The next stage would be to look at your product landing pages and find which don’t convert. You can find this data in Behaviour > Site Content > Landing Pages and then filter (the white box next to ‘advanced’). Kong users will need to filter on ‘/products/ and then extend the page by 50-or so lines and look for all the products pages with very low conversion rate - this may be <0.2%.
You will have to decide what is causing the lack of conversions. Is it because the price is too high, do the competition offer free delivery, have you mistakenly labelled it as ‘out of stock’, is the product photograph detailed enough, is the product description full of errors are are you saying something that is putting people off? You’ll have to look at all of these options and decide how to remedy the situation.
Don’t ignore your Collections either. Often these pages will show up some important information. If you’re using the ‘In-Page’ analytics you can easily get an ordered list of which products your customers find most attractive - so you can tweak prices or product descriptions or promote them on Facebook or Twitter. If you organise products into types such as dark, white and milk chocolate you can also see which are more engaging and you can even try different collection photographs.

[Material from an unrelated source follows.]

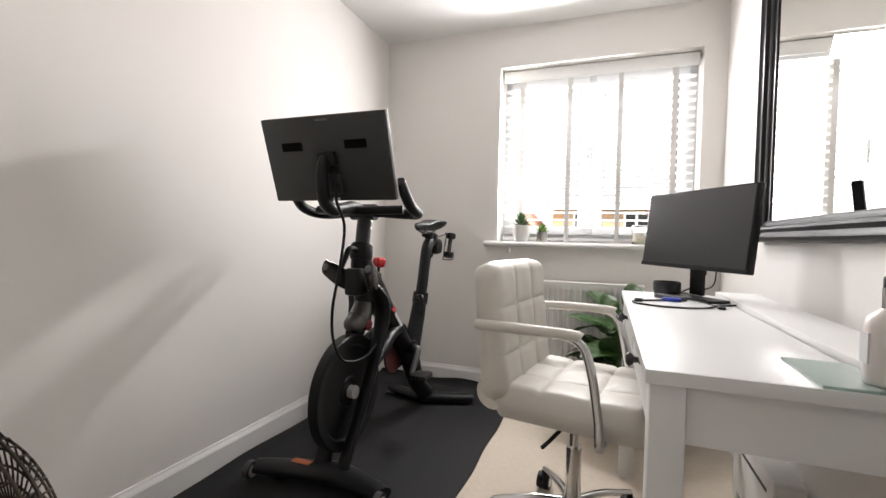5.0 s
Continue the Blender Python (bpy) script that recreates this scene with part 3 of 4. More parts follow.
# ---------------------------------------------------------------- wall mirror
MY0, MY1, MZ0, MZ1 = 1.935, 3.335, 0.978, 2.03
mir = thing("wall_mirror", "large wall mirror in a black carved wooden frame", "mirror")
prof = [(0.0, 0.002), (0.0, 0.030), (0.008, 0.040), (0.018, 0.042), (0.026, 0.034), (0.036, 0.030), (0.048, 0.036), (0.056, 0.034), (0.062, 0.022), (0.072, 0.020), (0.080, 0.012), (0.084, 0.004)]
sides = (("y", MZ0, 1), ("y", MZ1, -1), ("z", MY0, 1), ("z", MY1, -1))
for ax, edge, sg in sides:
    bm = bmesh.new()
    N = 48
    prev = None
    for k in range(N + 1):
        u = k / N
        row = []
        for q, (inn, out) in enumerate(prof):
            wob = 0.0022 * (1 - abs(math.sin(u * math.pi * 5))) if q < 3 else 0
            lo, hi = (MY0, MY1) if ax == "y" else (MZ0, MZ1)
            a = lo + inn + (hi - lo - 2 * inn) * u
            e = edge + sg * (inn + (wob if 0.06 < u < 0.94 else 0))
            row.append(bm.verts.new((XE - 0.002 - out, a, e) if ax == "y" else (XE - 0.002 - out, e, a)))
        if prev:
            for i in range(len(prof) - 1):
                bm.faces.new((prev[i], prev[i + 1], row[i + 1], row[i]))
        prev = row
    bmesh.ops.recalc_face_normals(bm, faces=bm.faces)
    part("frame_side", bm, FRAMEB, mir, smooth=True)
for cy, sy in ((MY0, 1), (MY1, -1)):
    for cz, sz in ((MZ0, 1), (MZ1, -1)):
        bm = bmesh.new()
        for k in range(44):
            a = k * 2.399
            rr = 0.004 + 0.0062 * math.sqrt(k)
            u, v = 0.036 + rr * math.cos(a), 0.036 + rr * math.sin(a)
            if u < 0.006 or v < 0.006:
                continue
            bmesh.ops.create_icosphere(bm, subdivisions=1, radius=0.0048 + 0.002 * (k % 3) / 2, matrix=Matrix.Translation((XE - 0.034, cy + sy * u, cz + sz * v)) @ Matrix.Rotation(a, 4, "X") @ Matrix.Diagonal((0.75, 1.5, 0.9, 1)))
        part("corner_carving", bm, FRAMEB, mir, "carved leaf corner ornament", smooth=True)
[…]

One thing you shouldn’t get hung up on is the length of time people take to buy. The number of minutes, hours and days it takes for people to buy will be different by industry. Within the Conversions > Ecommerce > Time to Purchase report you can not only see the number and percent of people that may take five days to purchase, for example, you can also see the percent of people that buy on the first session. As you work through all of your conversion reports above and try to improve the conversion rate, this is another metric you should be looking at and how it changes over the course of your conversion campaign.